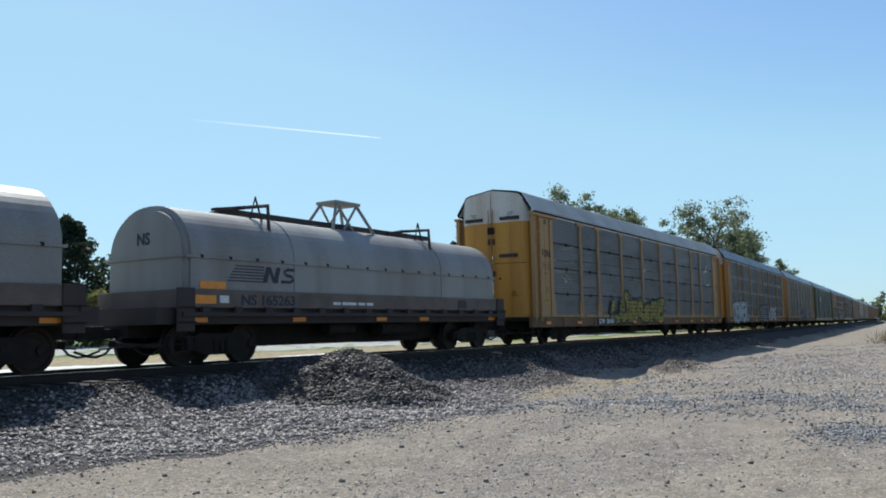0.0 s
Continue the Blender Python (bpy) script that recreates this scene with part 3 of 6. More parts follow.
def upright(name, ribs=11, depth=0.016, holes=None):
    """A side sheet with narrow upright ribs; holes seeds a few rivet holes that let daylight through."""
    verts, faces = [], []
    rr = random.Random(holes)

    def quad(x0, x1, y0, y1, z0, z1):
        n = len(verts)
        verts.extend([(x0, y0, z0), (x1, y1, z0), (x1, y1, z1), (x0, y0, z1)])
        faces.append((n, n + 1, n + 2, n + 3))

    for r in range(ribs):
        a, p = r / ribs, 1 / ribs
        f = a + 0.72 * p
        if holes is not None and rr.random() < 0.4:
            hx, hz = a + rr.uniform(0.1, 0.5) * p, rr.choice((0.3, 0.42, 0.6, 0.62))
            quad(a, hx, 0, 0, 0, 1.012)
            quad(hx + 0.01, f, 0, 0, 0, 1.012)
            quad(hx, hx + 0.01, 0, 0, 0, hz)
            quad(hx, hx + 0.01, 0, 0, hz + 0.03, 1.012)
        else:
            quad(a, f, 0, 0, 0, 1.012)
        quad(f, f + 0.05 * p, 0, -depth, 0, 1.012)
        quad(f + 0.05 * p, f + 0.2 * p, -depth, -depth, 0, 1.012)
        quad(f + 0.2 * p, a + p, -depth, 0, 0, 1.012)
    return raw_mesh(name, verts, faces)


PANEL_UPRIGHT = [upright("side_panel", holes=s) for s in (None, 3, 8, 21)]
BAND_WIDE = bpy.data.meshes.new("lap_band")
wb = box(0, 1, -0.048, 0.0, 0.74, 1.1)
for k in range(4):
    for z in (0.8, 1.04):
        add_box(wb, (k + 0.5) / 4 - 0.008, (k + 0.5) / 4 + 0.008, -0.06, -0.048, z - 0.018, z + 0.018)
wb.to_mesh(BAND_WIDE)
BAND = bpy.data.meshes.new("lap_band")
lap_band().to_mesh(BAND)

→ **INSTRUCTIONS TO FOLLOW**
Repeat, exactly and in full, each line from the start of the data to the line that contains "faces.append((n, n +". Pictures do not go in.

→ **EXERCISE OUTPUT**
0.0 s
Continue the Blender Python (bpy) script that recreates this scene with part 3 of 6. More parts follow.
def upright(name, ribs=11, depth=0.016, holes=None):
    """A side sheet with narrow upright ribs; holes seeds a few rivet holes that let daylight through."""
    verts, faces = [], []
    rr = random.Random(holes)

    def quad(x0, x1, y0, y1, z0, z1):
        n = len(verts)
        verts.extend([(x0, y0, z0), (x1, y1, z0), (x1, y1, z1), (x0, y0, z1)])
        faces.append((n, n + 1, n + 2, n + 3))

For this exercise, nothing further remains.